Jeśli zjesz kolację poprzedniego dnia to trzydzieści minut biegu zrobisz na glikogenie który będzie w mięśniach
TakToJa
Rozgrzewający Się
Rozgrzewający Się
Posty: 2
Rejestracja: 29 sie 2012, 22:16
Życiówka na 10k: brak
Życiówka w maratonie: brak

Nieprzeczytany post

No właśnie dlatego dalej nie jestem tego pewien co o tym sądzić, bo 30min to rzeczywiście nie jest duży wysiłek. A może warto chociaż coś malutkiego przekąsić przed biegiem?
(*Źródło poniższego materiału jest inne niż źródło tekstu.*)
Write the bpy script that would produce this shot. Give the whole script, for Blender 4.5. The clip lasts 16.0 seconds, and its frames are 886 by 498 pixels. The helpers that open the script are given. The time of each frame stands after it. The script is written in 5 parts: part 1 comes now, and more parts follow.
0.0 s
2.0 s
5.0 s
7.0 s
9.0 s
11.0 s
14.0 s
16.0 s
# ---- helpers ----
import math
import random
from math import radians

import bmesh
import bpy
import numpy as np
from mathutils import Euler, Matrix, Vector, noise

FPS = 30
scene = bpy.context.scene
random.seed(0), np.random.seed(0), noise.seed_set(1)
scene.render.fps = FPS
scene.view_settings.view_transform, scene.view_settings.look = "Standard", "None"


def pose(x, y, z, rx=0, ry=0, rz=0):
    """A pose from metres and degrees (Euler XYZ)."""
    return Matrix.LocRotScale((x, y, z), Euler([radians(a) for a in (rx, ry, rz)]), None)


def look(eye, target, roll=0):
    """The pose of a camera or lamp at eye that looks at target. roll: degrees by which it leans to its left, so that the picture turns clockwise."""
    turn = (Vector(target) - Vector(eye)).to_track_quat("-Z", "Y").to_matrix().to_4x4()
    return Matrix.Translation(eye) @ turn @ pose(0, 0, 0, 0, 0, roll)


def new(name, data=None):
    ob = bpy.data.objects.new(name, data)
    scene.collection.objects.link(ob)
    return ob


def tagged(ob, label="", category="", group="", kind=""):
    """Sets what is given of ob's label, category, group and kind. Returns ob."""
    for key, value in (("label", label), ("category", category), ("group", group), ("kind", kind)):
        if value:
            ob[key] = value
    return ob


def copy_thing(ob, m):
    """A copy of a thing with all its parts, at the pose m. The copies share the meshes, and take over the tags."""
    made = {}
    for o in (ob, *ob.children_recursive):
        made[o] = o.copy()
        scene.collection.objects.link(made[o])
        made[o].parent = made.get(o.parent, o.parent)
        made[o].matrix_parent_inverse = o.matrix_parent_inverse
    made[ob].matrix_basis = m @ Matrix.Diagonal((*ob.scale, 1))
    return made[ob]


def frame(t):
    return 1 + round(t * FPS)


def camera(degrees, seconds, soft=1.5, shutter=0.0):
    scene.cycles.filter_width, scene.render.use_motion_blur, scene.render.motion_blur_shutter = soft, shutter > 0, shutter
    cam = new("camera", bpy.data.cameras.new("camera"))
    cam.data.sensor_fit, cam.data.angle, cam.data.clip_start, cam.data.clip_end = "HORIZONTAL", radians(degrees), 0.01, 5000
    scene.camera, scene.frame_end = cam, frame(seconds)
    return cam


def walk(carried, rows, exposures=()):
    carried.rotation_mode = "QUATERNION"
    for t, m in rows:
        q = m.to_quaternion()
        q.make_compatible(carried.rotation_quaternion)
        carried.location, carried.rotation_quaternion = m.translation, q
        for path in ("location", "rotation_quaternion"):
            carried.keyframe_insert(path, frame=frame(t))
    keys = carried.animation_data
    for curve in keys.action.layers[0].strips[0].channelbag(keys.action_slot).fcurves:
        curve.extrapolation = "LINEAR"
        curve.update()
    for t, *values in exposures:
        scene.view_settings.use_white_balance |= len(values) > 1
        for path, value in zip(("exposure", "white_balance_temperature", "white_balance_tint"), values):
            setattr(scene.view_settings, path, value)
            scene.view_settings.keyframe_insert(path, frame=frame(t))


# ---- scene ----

Czekam na jak najwięcej opinii osób mających o tym pojęcie :)
IXOF
Zaprawiony W Bojach
Zaprawiony W Bojach
Posty: 382
Rejestracja: 13 kwie 2012, 22:22
Życiówka na 10k: 47:22
Życiówka w maratonie: brak

Nieprzeczytany post

oj wybacz, jakoś mi umknęło to 30min ;)

to teraz jestem zdania jak kolega Maciej65 :) spokojnie możesz bez obawy o mięśnie biegać rano bez śniadania ;)
Awatar użytkownika
Hael
Zaprawiony W Bojach
Zaprawiony W Bojach
Posty: 581
Rejestracja: 15 gru 2011, 21:31
Życiówka na 10k: 38:03
Życiówka w maratonie: 02:57:54
Lokalizacja: Łódź

Nieprzeczytany post

przy tak krótkim wysiłku i to tylko 2x w tygodniu, to moim zdaniem nie ma znaczenia, czy coś zjesz przed czy nie. A o spadek wagi nie masz się raczej co obawiać - te 300kcal bez problemu uzupełnisz większym śniadaniem. Po prostu przetestuj jak ci wygodnie i jak się czujesz - i potem zdecyduj jak jest dla Ciebie lepiej.
HAEL's Running Formula Blog
Komentarze
Dark Jocker
Dyskutant
Dyskutant
Posty: 41
Rejestracja: 24 cze 2010, 16:13
Życiówka na 10k: brak
Życiówka w maratonie: brak

Nieprzeczytany post

Pobiegnij raz>Czujesz się głodny podczas biegu? Jedz. Nie czujesz problemów? Nie musisz jeść.

Simple as that :ble:

Zawsze możesz zjeść coś 'na szybko' czyli jakiś banan czy coś w tym stylu :)
Tomek_W
Rozgrzewający Się
Rozgrzewający Się
Posty: 10
Rejestracja: 24 lip 2012, 09:40
Życiówka na 10k: brak
Życiówka w maratonie: brak

Nieprzeczytany post

A poza tym raczej masz choć minimalna tkankę tłuszczową, bo każdy ma. Bieganie na czczo w wymiarze do 30 min zużywa przede wszystkim zasoby tłuszczu.